Short task >> Transcribe the whole listing below without changing a word, but leave out every image.

###

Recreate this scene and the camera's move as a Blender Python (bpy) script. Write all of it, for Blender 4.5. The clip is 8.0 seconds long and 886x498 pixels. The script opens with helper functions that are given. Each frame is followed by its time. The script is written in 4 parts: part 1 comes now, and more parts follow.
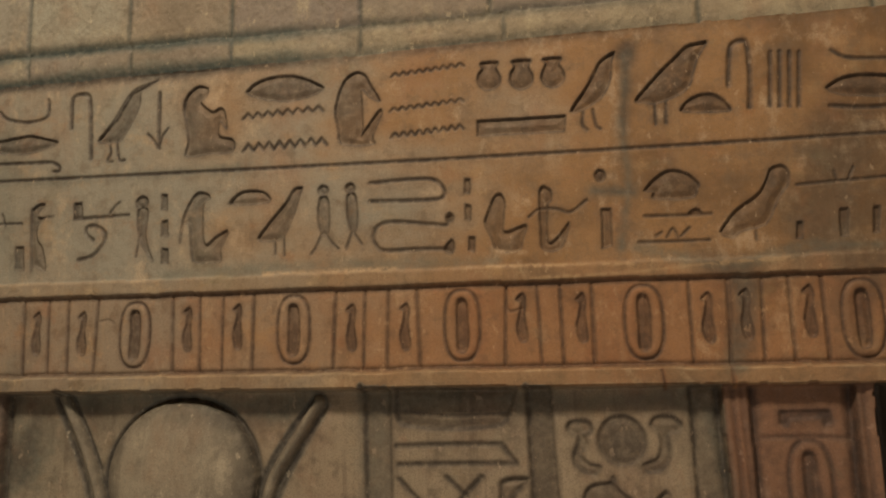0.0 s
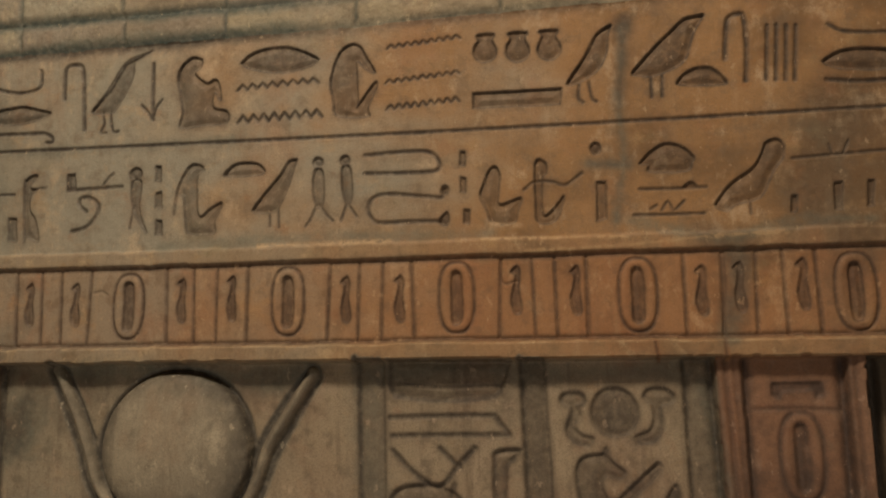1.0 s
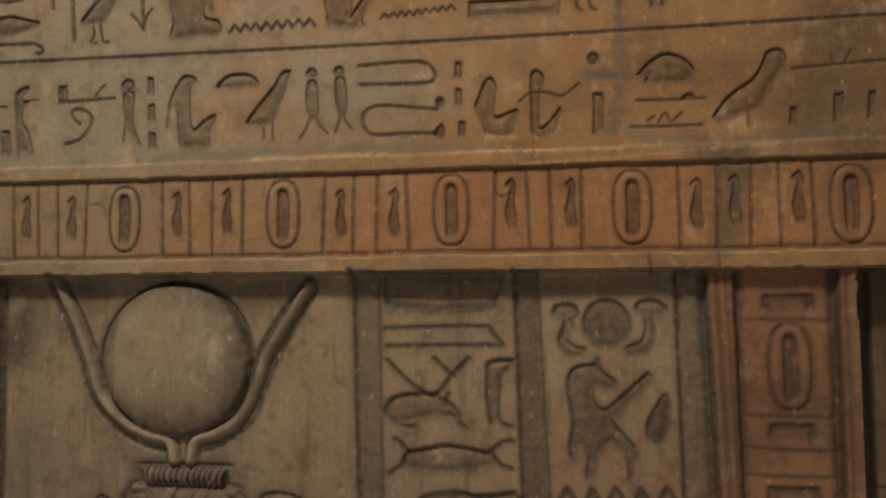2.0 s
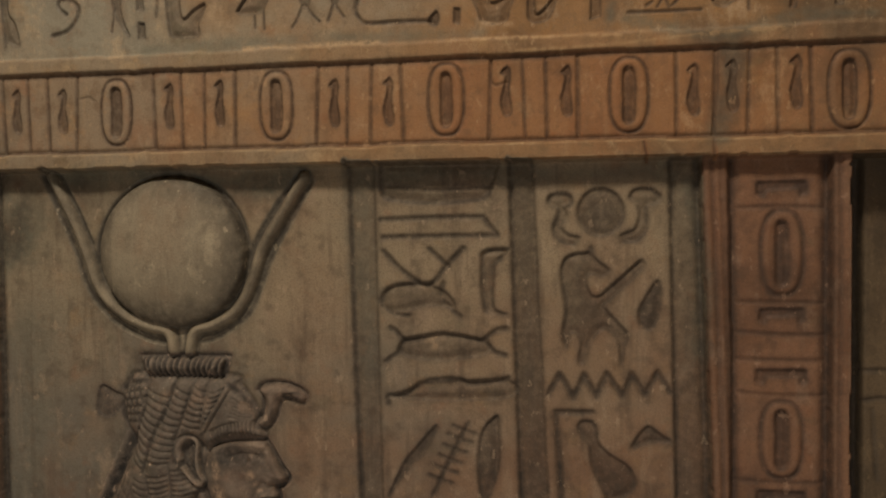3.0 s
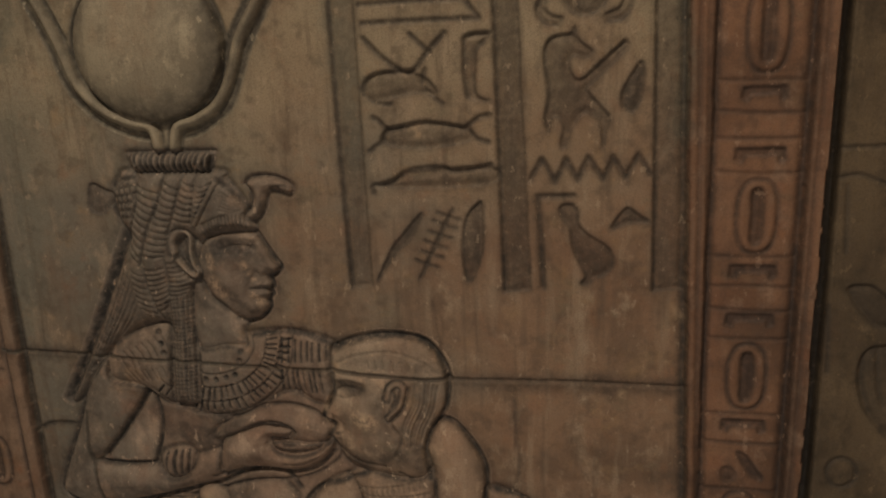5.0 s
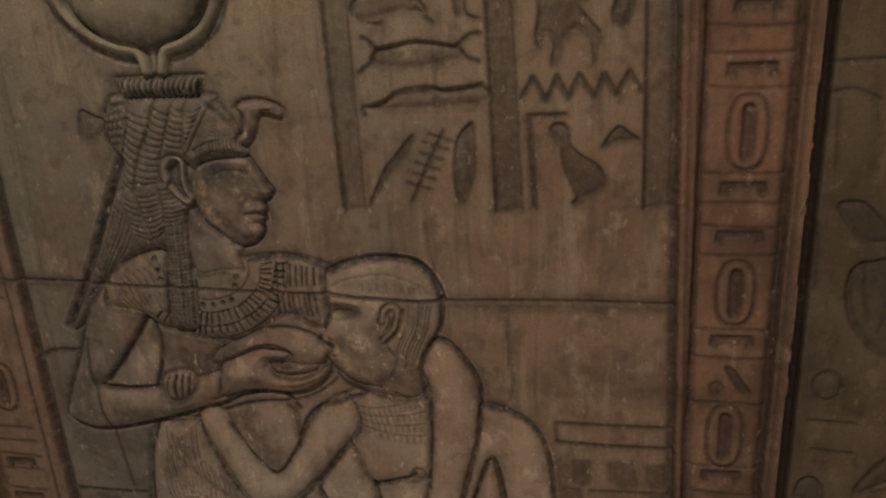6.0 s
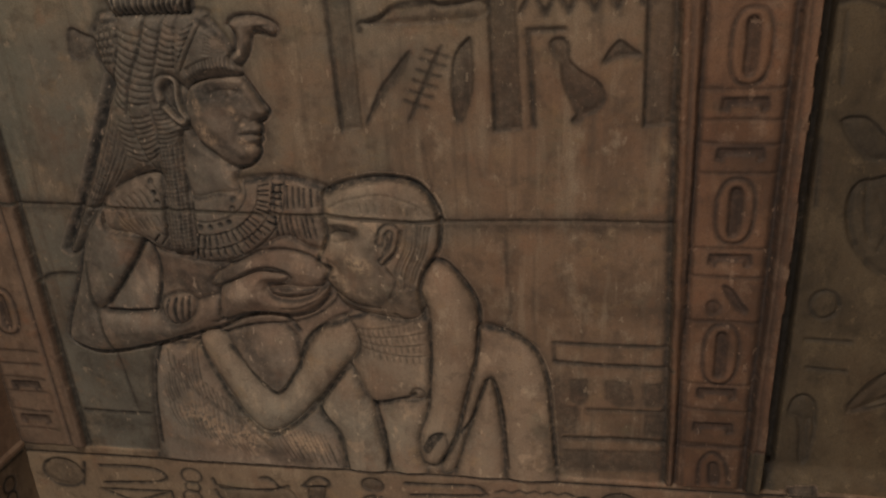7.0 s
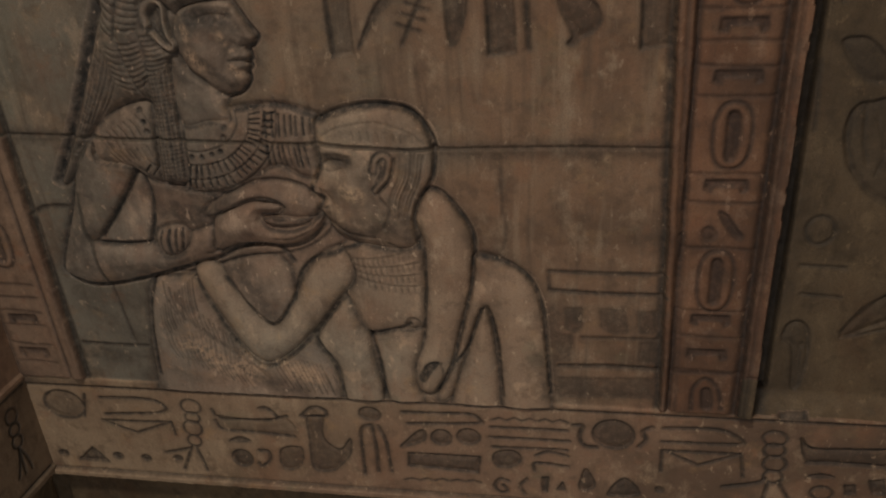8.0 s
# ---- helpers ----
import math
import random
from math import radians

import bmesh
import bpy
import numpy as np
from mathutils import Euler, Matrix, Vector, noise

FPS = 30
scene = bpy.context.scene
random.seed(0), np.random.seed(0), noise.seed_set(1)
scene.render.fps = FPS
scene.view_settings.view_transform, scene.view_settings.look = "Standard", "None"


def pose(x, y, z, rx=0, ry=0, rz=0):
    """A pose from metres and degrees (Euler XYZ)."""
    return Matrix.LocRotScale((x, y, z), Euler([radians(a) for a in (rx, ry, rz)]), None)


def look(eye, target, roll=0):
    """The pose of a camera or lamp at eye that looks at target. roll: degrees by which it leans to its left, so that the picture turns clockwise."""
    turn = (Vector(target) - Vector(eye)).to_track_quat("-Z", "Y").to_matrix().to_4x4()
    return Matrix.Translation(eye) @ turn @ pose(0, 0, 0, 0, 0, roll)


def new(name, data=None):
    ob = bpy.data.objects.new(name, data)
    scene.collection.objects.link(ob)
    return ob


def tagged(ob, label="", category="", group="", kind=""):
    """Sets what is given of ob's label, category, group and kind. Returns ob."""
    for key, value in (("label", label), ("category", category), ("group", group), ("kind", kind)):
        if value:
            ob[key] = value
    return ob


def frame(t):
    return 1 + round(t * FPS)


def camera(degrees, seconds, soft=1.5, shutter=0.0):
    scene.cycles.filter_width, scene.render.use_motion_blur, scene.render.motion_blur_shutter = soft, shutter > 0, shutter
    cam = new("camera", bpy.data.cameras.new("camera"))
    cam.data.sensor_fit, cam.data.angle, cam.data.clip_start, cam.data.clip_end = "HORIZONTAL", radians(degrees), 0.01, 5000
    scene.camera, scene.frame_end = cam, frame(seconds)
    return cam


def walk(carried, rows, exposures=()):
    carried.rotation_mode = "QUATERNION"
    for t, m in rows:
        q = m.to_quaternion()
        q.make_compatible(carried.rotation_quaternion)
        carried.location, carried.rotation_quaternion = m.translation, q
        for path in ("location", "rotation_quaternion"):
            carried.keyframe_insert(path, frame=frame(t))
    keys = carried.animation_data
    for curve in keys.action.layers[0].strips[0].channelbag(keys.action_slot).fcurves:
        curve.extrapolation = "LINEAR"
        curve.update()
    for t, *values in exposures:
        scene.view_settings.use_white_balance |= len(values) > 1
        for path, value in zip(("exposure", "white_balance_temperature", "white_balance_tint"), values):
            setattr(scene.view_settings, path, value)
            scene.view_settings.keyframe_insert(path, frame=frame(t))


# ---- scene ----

###

Task result >>
Recreate this scene and the camera's move as a Blender Python (bpy) script. Write all of it, for Blender 4.5. The clip is 8.0 seconds long and 886x498 pixels. The script opens with helper functions that are given. Each frame is followed by its time. The script is written in 4 parts: part 1 comes now, and more parts follow.
0.0 s
1.0 s
2.0 s
3.0 s
5.0 s
6.0 s
7.0 s
8.0 s
# ---- helpers ----
import math
import random
from math import radians

import bmesh
import bpy
import numpy as np
from mathutils import Euler, Matrix, Vector, noise

FPS = 30
scene = bpy.context.scene
random.seed(0), np.random.seed(0), noise.seed_set(1)
scene.render.fps = FPS
scene.view_settings.view_transform, scene.view_settings.look = "Standard", "None"


def pose(x, y, z, rx=0, ry=0, rz=0):
    """A pose from metres and degrees (Euler XYZ)."""
    return Matrix.LocRotScale((x, y, z), Euler([radians(a) for a in (rx, ry, rz)]), None)


def look(eye, target, roll=0):
    """The pose of a camera or lamp at eye that looks at target. roll: degrees by which it leans to its left, so that the picture turns clockwise."""
    turn = (Vector(target) - Vector(eye)).to_track_quat("-Z", "Y").to_matrix().to_4x4()
    return Matrix.Translation(eye) @ turn @ pose(0, 0, 0, 0, 0, roll)


def new(name, data=None):
    ob = bpy.data.objects.new(name, data)
    scene.collection.objects.link(ob)
    return ob


def tagged(ob, label="", category="", group="", kind=""):
    """Sets what is given of ob's label, category, group and kind. Returns ob."""
    for key, value in (("label", label), ("category", category), ("group", group), ("kind", kind)):
        if value:
            ob[key] = value
    return ob


def frame(t):
    return 1 + round(t * FPS)


def camera(degrees, seconds, soft=1.5, shutter=0.0):
    scene.cycles.filter_width, scene.render.use_motion_blur, scene.render.motion_blur_shutter = soft, shutter > 0, shutter
    cam = new("camera", bpy.data.cameras.new("camera"))
    cam.data.sensor_fit, cam.data.angle, cam.data.clip_start, cam.data.clip_end = "HORIZONTAL", radians(degrees), 0.01, 5000
    scene.camera, scene.frame_end = cam, frame(seconds)
    return cam


def walk(carried, rows, exposures=()):
    carried.rotation_mode = "QUATERNION"
    for t, m in rows:
        q = m.to_quaternion()
        q.make_compatible(carried.rotation_quaternion)
        carried.location, carried.rotation_quaternion = m.translation, q
        for path in ("location", "rotation_quaternion"):
            carried.keyframe_insert(path, frame=frame(t))
    keys = carried.animation_data
    for curve in keys.action.layers[0].strips[0].channelbag(keys.action_slot).fcurves:
        curve.extrapolation = "LINEAR"
        curve.update()
    for t, *values in exposures:
        scene.view_settings.use_white_balance |= len(values) > 1
        for path, value in zip(("exposure", "white_balance_temperature", "white_balance_tint"), values):
            setattr(scene.view_settings, path, value)
            scene.view_settings.keyframe_insert(path, frame=frame(t))


# ---- scene ----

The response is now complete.